A test which only has a statistical outcome cannot reject (or fail to reject) anything, in spite of forms of words which may suggest otherwise. It can only give some indication about the likelihood of something being true, and hence the likelihood of it being false. This assumes, of course, that it cannot be both true and false and that it is a meaningful statement. The apparent glee with which some people make the point which you are making (but you make it quite soberly) suggests that they quite like the idea that difference can 'proved' but indistinguishability cannot.
 
A test which only has a statistical outcome cannot reject (or fail to reject) anything, in spite of forms of words which may suggest otherwise.

Yes, it can. It can to a predefined confidence level. In medicine that's usually 95% chance the result is correct. Sometimes 95% sure isn't sure enough, it depends.

Also, if something cannot be proven true, that doesn't prove it is false. It just means we don't know if it's true.
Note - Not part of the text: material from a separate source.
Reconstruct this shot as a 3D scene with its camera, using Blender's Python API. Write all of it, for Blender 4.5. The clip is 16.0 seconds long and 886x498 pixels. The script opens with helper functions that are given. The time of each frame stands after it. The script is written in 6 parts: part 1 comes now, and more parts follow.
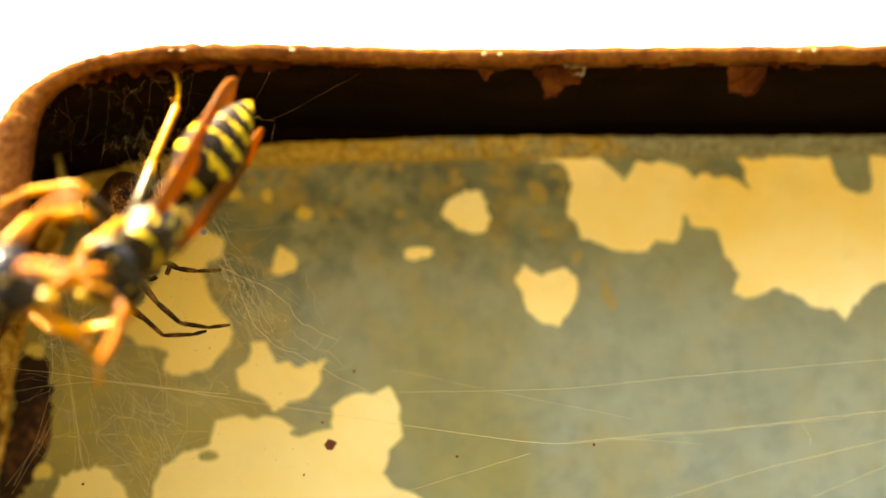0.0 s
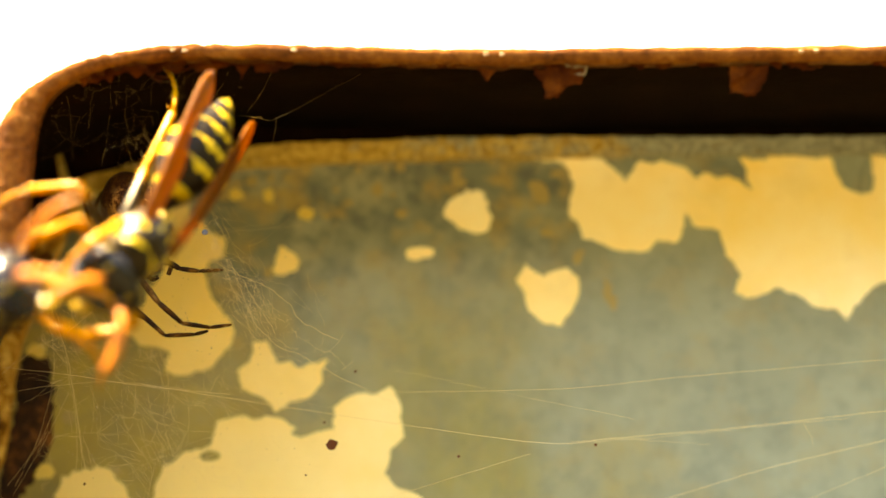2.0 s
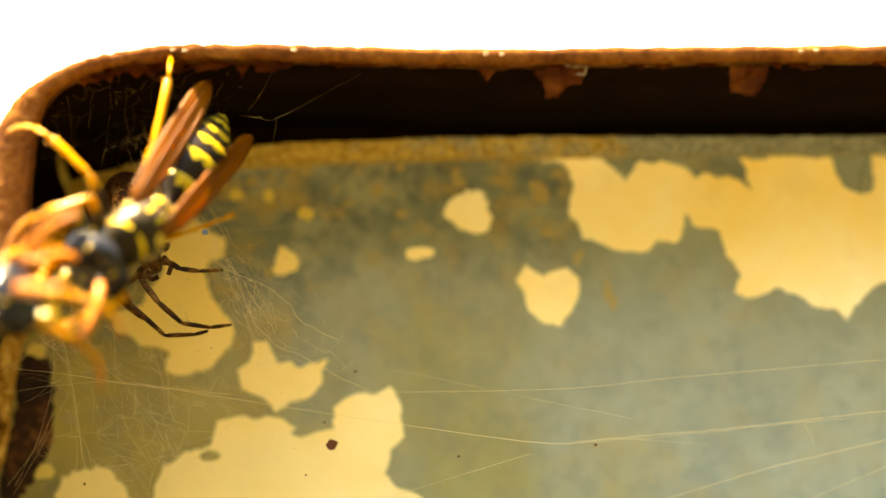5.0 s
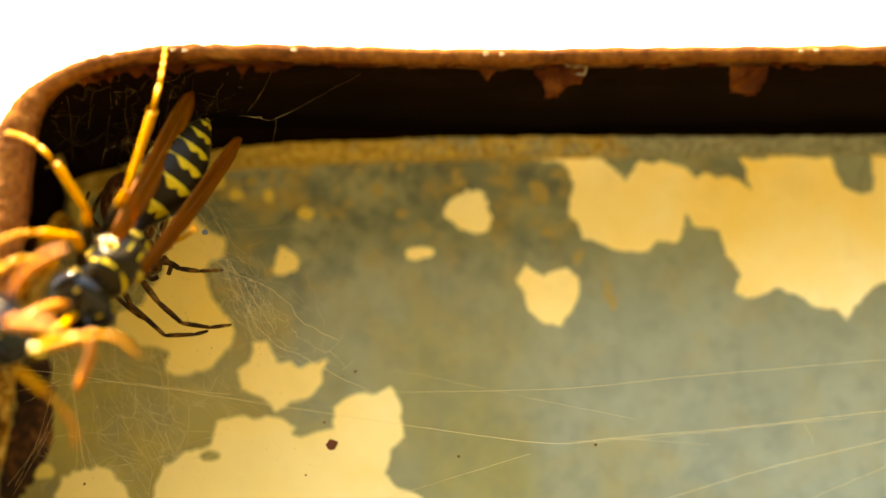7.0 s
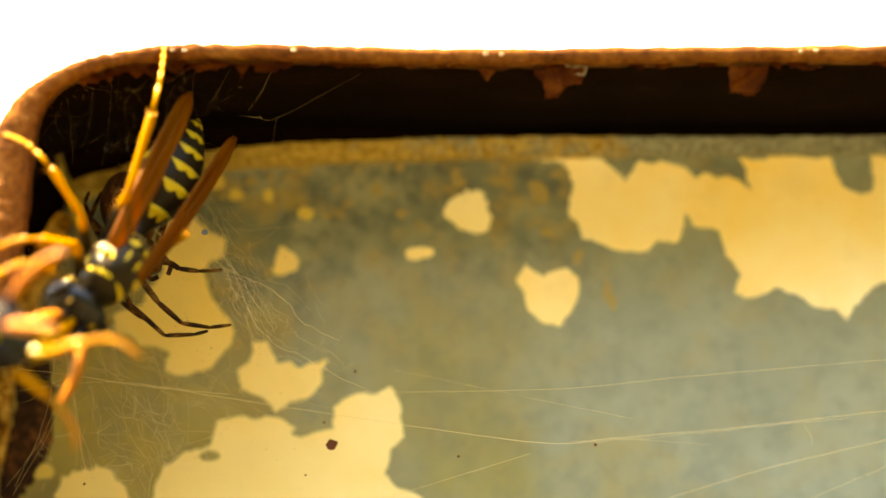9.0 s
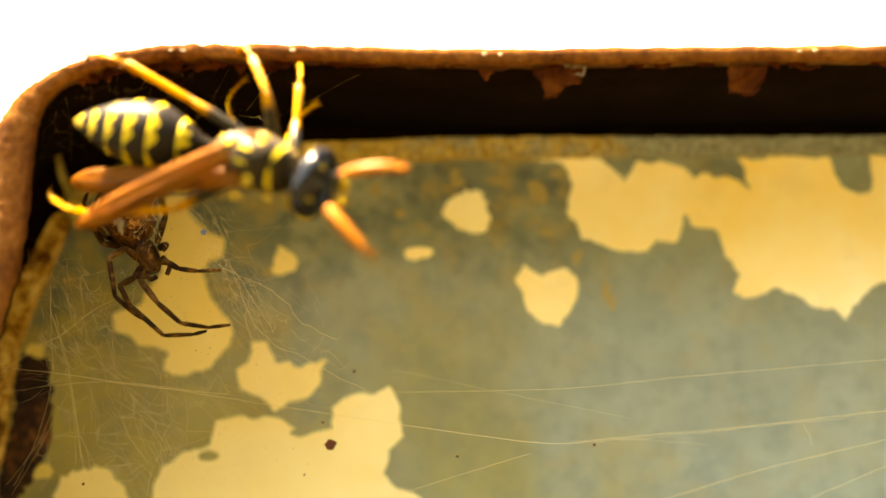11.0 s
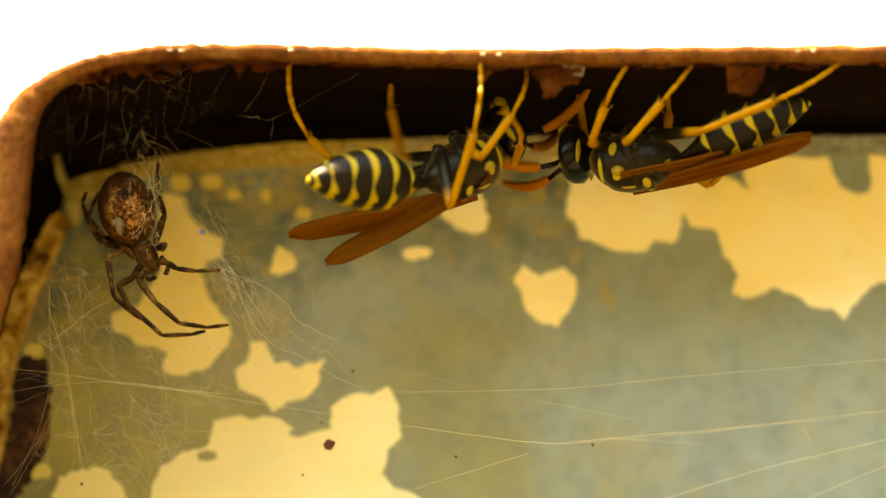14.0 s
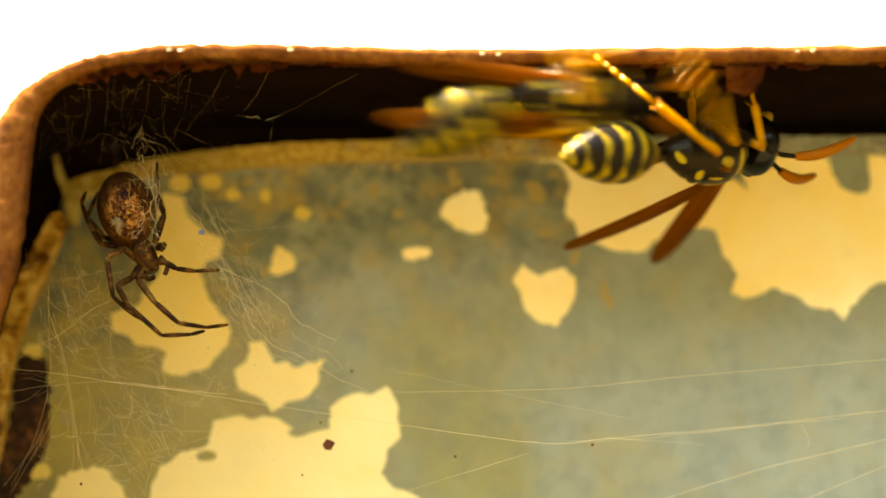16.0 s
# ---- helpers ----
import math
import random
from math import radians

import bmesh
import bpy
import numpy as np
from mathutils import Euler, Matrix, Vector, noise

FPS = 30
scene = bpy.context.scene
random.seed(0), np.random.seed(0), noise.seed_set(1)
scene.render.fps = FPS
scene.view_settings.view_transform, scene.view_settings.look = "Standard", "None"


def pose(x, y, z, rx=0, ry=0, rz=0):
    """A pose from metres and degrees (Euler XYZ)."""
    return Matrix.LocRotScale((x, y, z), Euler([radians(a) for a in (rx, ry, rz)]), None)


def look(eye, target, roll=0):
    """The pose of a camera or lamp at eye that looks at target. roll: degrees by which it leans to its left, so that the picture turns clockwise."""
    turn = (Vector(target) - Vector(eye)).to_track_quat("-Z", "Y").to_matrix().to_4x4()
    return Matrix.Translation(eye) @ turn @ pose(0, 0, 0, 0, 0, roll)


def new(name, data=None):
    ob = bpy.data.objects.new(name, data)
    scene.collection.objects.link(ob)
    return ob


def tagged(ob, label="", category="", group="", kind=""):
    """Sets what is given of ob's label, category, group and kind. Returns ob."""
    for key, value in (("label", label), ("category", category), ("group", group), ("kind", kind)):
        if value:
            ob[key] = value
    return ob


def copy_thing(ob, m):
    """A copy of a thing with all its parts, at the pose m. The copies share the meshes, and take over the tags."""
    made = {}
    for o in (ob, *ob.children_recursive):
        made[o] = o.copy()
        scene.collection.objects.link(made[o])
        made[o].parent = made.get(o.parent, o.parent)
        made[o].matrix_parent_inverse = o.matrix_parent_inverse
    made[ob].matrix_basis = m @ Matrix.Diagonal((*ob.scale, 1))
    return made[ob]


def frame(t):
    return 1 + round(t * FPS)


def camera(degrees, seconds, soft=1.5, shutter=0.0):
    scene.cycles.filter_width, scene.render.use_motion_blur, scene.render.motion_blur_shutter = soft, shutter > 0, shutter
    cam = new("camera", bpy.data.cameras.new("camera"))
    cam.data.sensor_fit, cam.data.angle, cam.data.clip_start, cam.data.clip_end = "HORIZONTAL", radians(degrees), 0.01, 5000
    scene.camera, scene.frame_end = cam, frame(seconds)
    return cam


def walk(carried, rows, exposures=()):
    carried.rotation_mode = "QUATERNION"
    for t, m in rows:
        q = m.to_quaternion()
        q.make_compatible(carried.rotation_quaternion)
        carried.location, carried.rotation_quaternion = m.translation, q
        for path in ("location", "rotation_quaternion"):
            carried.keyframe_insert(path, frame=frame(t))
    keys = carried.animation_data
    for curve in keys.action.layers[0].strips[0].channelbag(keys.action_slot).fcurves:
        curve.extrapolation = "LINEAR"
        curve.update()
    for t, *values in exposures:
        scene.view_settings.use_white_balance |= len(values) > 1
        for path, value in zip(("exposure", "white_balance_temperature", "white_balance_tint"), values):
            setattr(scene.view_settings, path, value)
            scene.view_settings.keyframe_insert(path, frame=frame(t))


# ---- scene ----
# All sizes below are in millimetres; MM turns them into metres.
MM = 0.001

# ---- camera ----
cam = camera(20, 16.0, soft=1.45, shutter=0.35)
EYE = Vector((0, -153.44, -28.16)) * MM


def aim(dx):
    return look(EYE, Vector((dx, 0, 0)) * MM)


walk(cam, [(0, aim(0.1)), (1.0, aim(0.06)), (2.0, aim(0)), (8.0, aim(0)), (11.5, aim(0.1)), (14.0, aim(0.17)), (16.0, aim(0.21))],
     exposures=[(0, 4.18, 9500, 7), (13.3, 4.18, 9500, 7), (15.0, 4.3, 9500, 7), (16.0, 4.3, 9500, 7)])
cam.data.dof.use_dof = True
cam.data.dof.focus_distance = 0.1641
cam.data.dof.aperture_fstop = 13.8

# ---- light ----
world = bpy.data.worlds.new("world")
scene.world = world
world.use_nodes = True
wn = world.node_tree.nodes
sky = wn.new("ShaderNodeTexSky")
sky.sky_type, sky.sun_disc = "NISHITA", False
sky.sun_elevation, sky.sun_rotation = radians(75), radians(-70)
world.node_tree.links.new(sky.outputs[0], wn["Background"].inputs[0])
wn["Background"].inputs[1].default_value = 0.12
sun = new("sun", bpy.data.lights.new("sun", "SUN"))
sun.data.energy, sun.data.angle, sun.data.color = 5.0, radians(0.5), (1.0, 0.9, 0.72)
sun.matrix_world = look(Vector((-0.3, 0.03, 0.95)), (0, 0, 0))


# ---- materials ----
class Mat:
    """A node material with a few short ways to wire it."""

    def __init__(self, name):
        self.m = bpy.data.materials.new(name)
        self.m.use_nodes = True
        self.t = self.m.node_tree
        self.b = self.t.nodes["Principled BSDF"]
        self.coord = self.t.nodes.new("ShaderNodeTexCoord")

    def put(self, key, value):
        if hasattr(value, "is_linked"):
            self.t.links.new(value, self.b.inputs[key])
        else:
            self.b.inputs[key].default_value = value
        return self

    def link(self, a, b):
        self.t.links.new(a, b)

    def noise(self, scale, detail=6, rough=0.6, kind="Object", stretch=None):
        n = self.t.nodes.new("ShaderNodeTexNoise")
        n.inputs["Scale"].default_value, n.inputs["Detail"].default_value, n.inputs["Roughness"].default_value = scale, detail, rough
        v = self.coord.outputs[kind]
        if stretch:
            mp = self.t.nodes.new("ShaderNodeMapping")
            mp.inputs["Scale"].default_value = stretch
            self.link(v, mp.inputs[0])
            v = mp.outputs[0]
        self.link(v, n.inputs["Vector"])
        return n.outputs[0]

    def ramp(self, fac, stops, soft=False):
        r = self.t.nodes.new("ShaderNodeValToRGB")
        r.color_ramp.interpolation = "B_SPLINE" if soft else "LINEAR"
        e = r.color_ramp.elements
        while len(e) < len(stops):
            e.new(0.5)
        for k, (p, c) in zip(e, stops):
            k.position, k.color = p, (*c, 1) if hasattr(c, "__len__") else (c, c, c, 1)
        self.link(fac, r.inputs[0])
        return r.outputs[0]

    def mix(self, fac, a, b, mode="MIX"):
        n = self.t.nodes.new("ShaderNodeMix")
        n.data_type, n.blend_type = "RGBA", mode
        for key, v in ((0, fac), (6, a), (7, b)):
            if hasattr(v, "is_linked"):
                self.link(v, n.inputs[key])
            else:
                n.inputs[key].default_value = v if key == 0 else (*v, 1)
        return n.outputs[2]

    def math(self, op, a, b=0.0, c=0.0):
        n = self.t.nodes.new("ShaderNodeMath")
        n.operation = op
        for i, v in enumerate((a, b, c)):
            if hasattr(v, "is_linked"):
                self.link(v, n.inputs[i])
            else:
                n.inputs[i].default_value = v
        return n.outputs[0]

    def bump(self, height, strength=0.5, dist=0.0002):
        n = self.t.nodes.new("ShaderNodeBump")
        n.inputs["Strength"].default_value, n.inputs["Distance"].default_value = strength, dist
        self.link(height, n.inputs["Height"])
        self.link(n.outputs[0], self.b.inputs["Normal"])
        return self

    def axes(self, kind="Object"):
        n = self.t.nodes.new("ShaderNodeSeparateXYZ")
        self.link(self.coord.outputs[kind], n.inputs[0])
        return n.outputs

    def glow_through(self, colour, amount):
        """Light shines through the thin stuff."""
        tr = self.t.nodes.new("ShaderNodeBsdfTranslucent")
        if hasattr(colour, "is_linked"):
            self.link(colour, tr.inputs[0])
        else:
            tr.inputs[0].default_value = (*colour, 1)
        mx = self.t.nodes.new("ShaderNodeMixShader")
        mx.inputs[0].default_value = amount
        out = self.t.nodes["Material Output"]
        self.link(self.b.outputs[0], mx.inputs[1])
        self.link(tr.outputs[0], mx.inputs[2])
        self.link(mx.outputs[0], out.inputs[0])
        return self

    def see_through(self, amount, colour=(1, 1, 1)):
        out = self.t.nodes["Material Output"]
        last = out.inputs[0].links[0].from_socket
        tp = self.t.nodes.new("ShaderNodeBsdfTransparent")
        tp.inputs[0].default_value = (*colour, 1)
        mx = self.t.nodes.new("ShaderNodeMixShader")
        mx.inputs[0].default_value = amount
        self.link(last, mx.inputs[1])
        self.link(tp.outputs[0], mx.inputs[2])
        self.link(mx.outputs[0], out.inputs[0])
        return self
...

Amazon.com: Statistics For Dummies (For Dummies (Math & Science)) (9781119293521): Deborah J. Rumsey: Books
 
From post 696. I'll repeat it because the we're on the test, confidence, and hypothesis.

The OP has enough samples now to extract statistics.

The AB test should have a binomial distribution, as you only have 2 outcomes, just like a coin toss. So the 95% confidence interval, assuming its a unbiased random pick, is 0.5+/-1.96*( 0.5 * 0.5 / 263)^0.5 or p= 0.5 +/-0.0604 or [0.4396 to 0.5604] which is what the OP got (actual 0.475).

Now for some semantics. If your null hypothesis was "there is a difference", then you are within 95% confidence of a random result, so you cannot statistically say "there is a difference". For most people the converse is also true that "there was no difference" detected.